Not waiting for his reply, she slowed her horse to a walk and headed for the barn. As she had expected, he quite irritably followed suit. “Assuming I agree to go, how’d you plan to pay for it?” Cody demanded.
“I have my own money, my own credit cards,” Callie said, reining her mount in altogether. She wasn’t sure how much cash she had left, but she could charge the rest. “I told you I had been working.”
Cody looked around suspiciously as they dismounted and hitched their horses next to the barn. Callie strode toward the cabin, but Cody headed back in the direction of the outhouse. She followed suit, intending to escalate their argument to an unreasonable degree if necessary, but before she could think of something suitably incendiary to say, he had spotted and picked up the cigarette butt Buck had thrown aside. He held up the barely smoked cigarette for her to see. “Looks like someone has been here.”
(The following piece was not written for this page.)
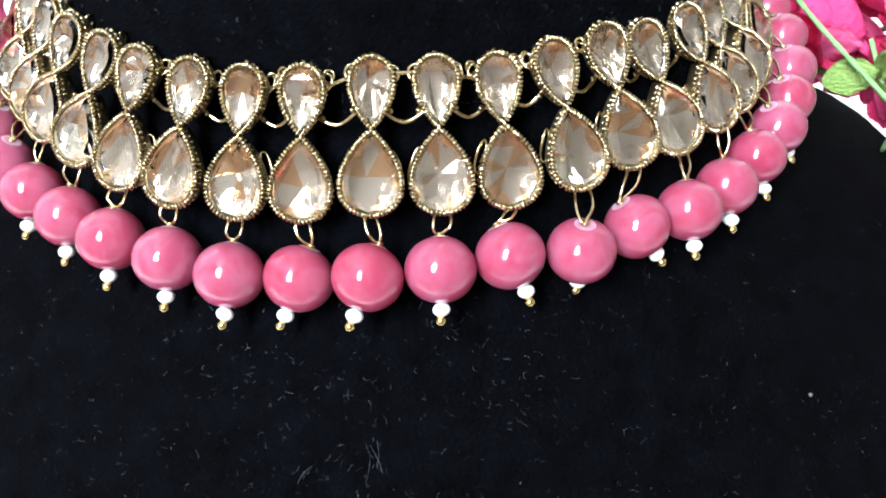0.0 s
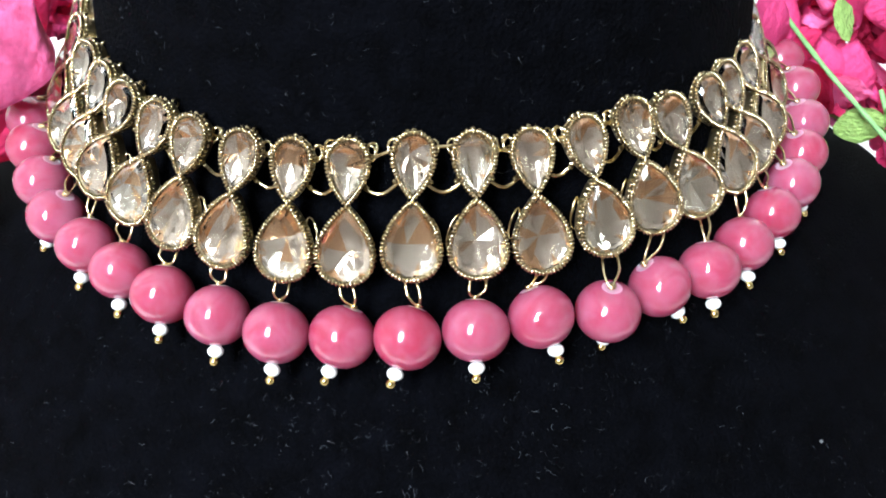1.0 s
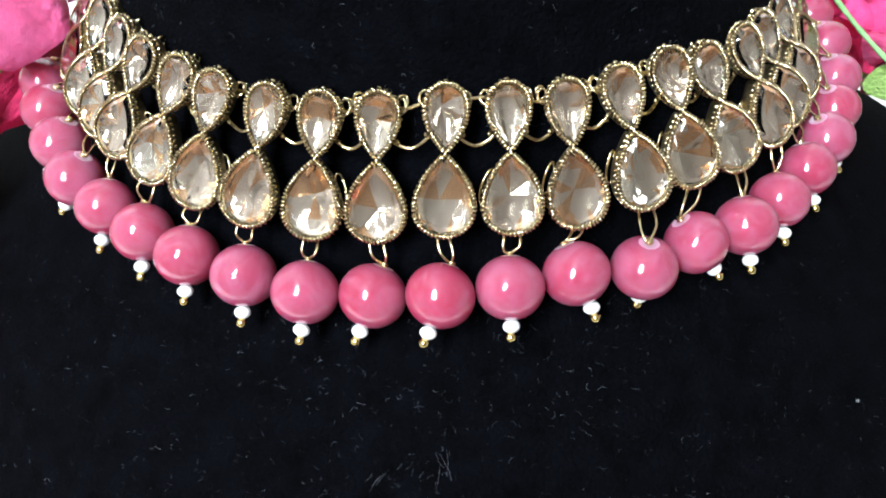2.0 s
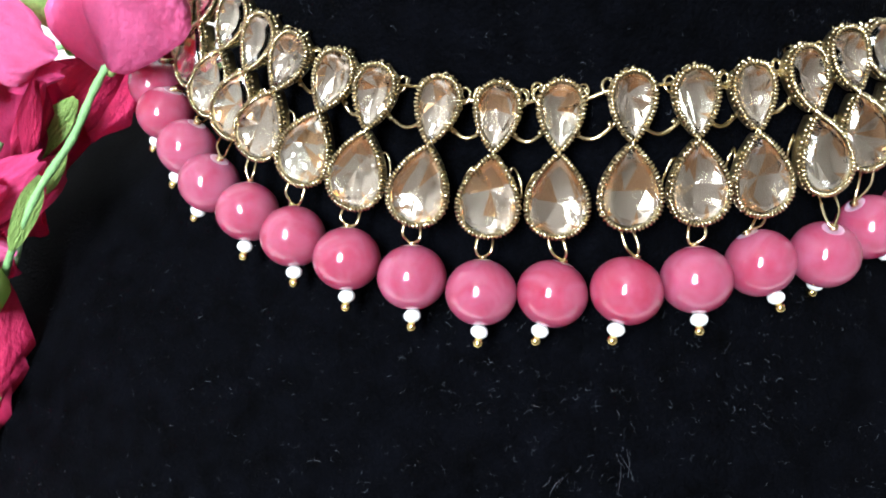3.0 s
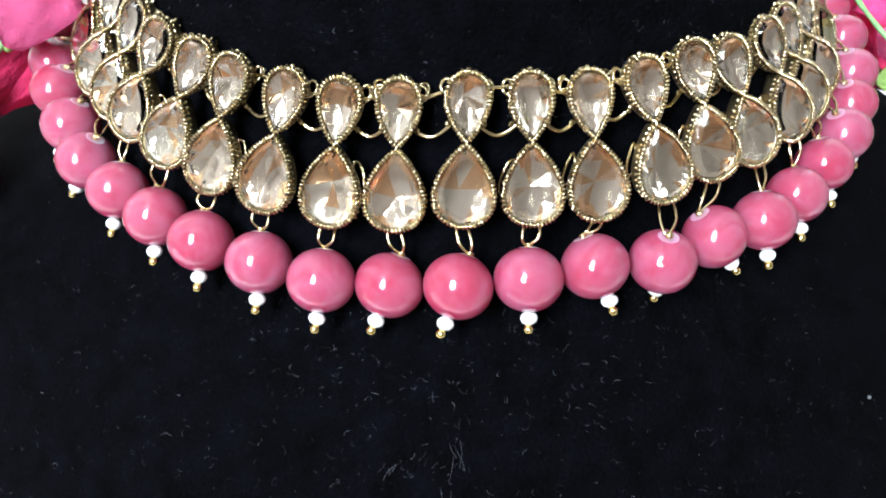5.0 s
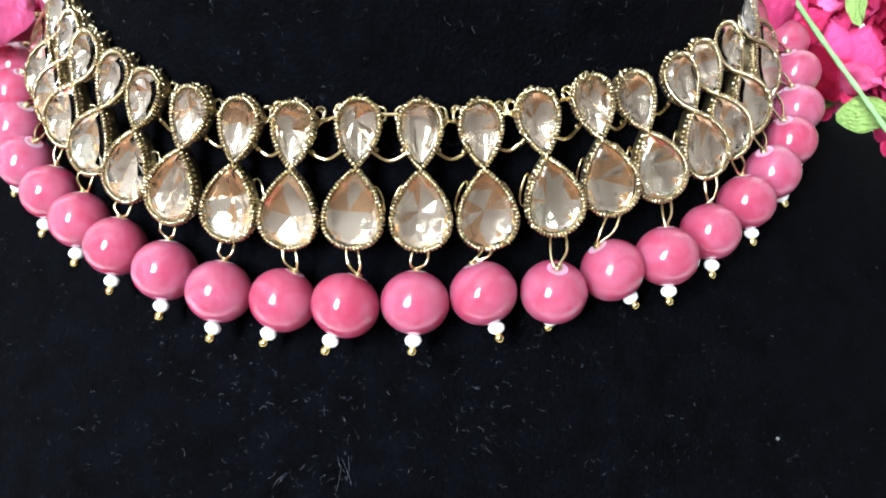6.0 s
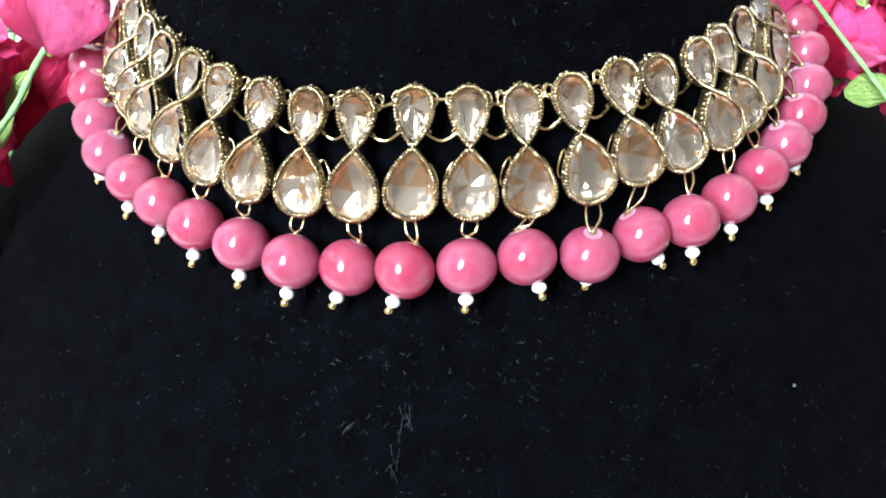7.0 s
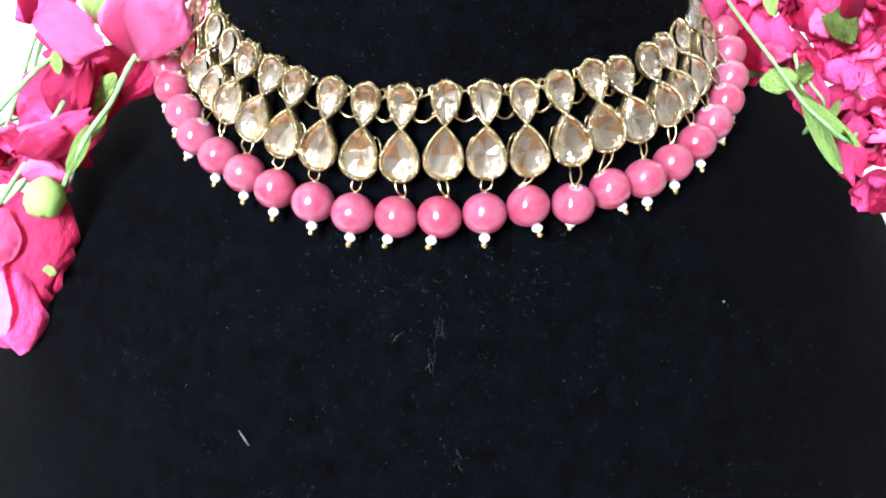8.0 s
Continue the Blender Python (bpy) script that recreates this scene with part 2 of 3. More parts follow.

With a great deal of effort, Callie faked a carelessness she couldn’t begin to feel. “You’re imagining things.”
“No,” he replied evenly. “I’m not.”
“Cody, come on. Forget about the disturbed grass. I probably did that myself when I was stumbling around trying to find the powder room this morning.”
“What about the cigarette butt?”
Callie shrugged. There was no point in trying to pretend it was hers; Cody already knew she abhorred smoking. “It could have been here for days.”
Cody examined the evidence carefully. “In near mint condition? Not very damn likely.”
Callie swallowed. They had to get out of here before Cody turned up anything else Buck had left in his wake. “Let me go in and get my purse and let’s get going to town, now, Cody.”
“You get your purse,” Cody encouraged with a distracted air, already heading off toward the woods directly behind them. “I’m going to have a look around.” Completely ignoring her, he headed off.
Callie frowned. She could follow him now or sidetrack him again by doing something really outrageous, like trying to drive his pickup truck.
Intending to look for his truck keys as soon as she had retrieved her purse, she headed for the cabin. Her purse was right where she’d left it, on the sofa. Intending to count her cash, she sat down and rummaged through her wallet.
Only there was a problem, she soon realized with mounting frustration. There was no cash in her wallet. No credit cards. Nothing except an old photo of her and Cody taken in one of those amusement park booths. Had Cody done this as a way of limiting her options? she wondered, confused. Or had Buck? Did she even dare ask, when doing so might tip him—if innocent—to the fact someone else really had been there? And what if that in turn led him to Buck?
Swearing beneath her breath at this predicament she found herself in, she stuffed her nearly empty wallet back in her purse and stood up. She had just started her search for the keys when she heard what sounded like someone... something... moving around in Cody’s bedroom.
Oh, no. If it was Buck, if he’d bunked down in here, she was going to beat the stuffing out of him!
Agitatedly, Callie started for the bedroom.
Peeked in.
The covers on Cody’s bed were deliciously mussed, but it was empty. The room, however, was not. There was an indignant snort from the corner as the beastly intruder staggered menacingly to his feet. Callie took one look at those wild black eyes and let out an earsplitting scream.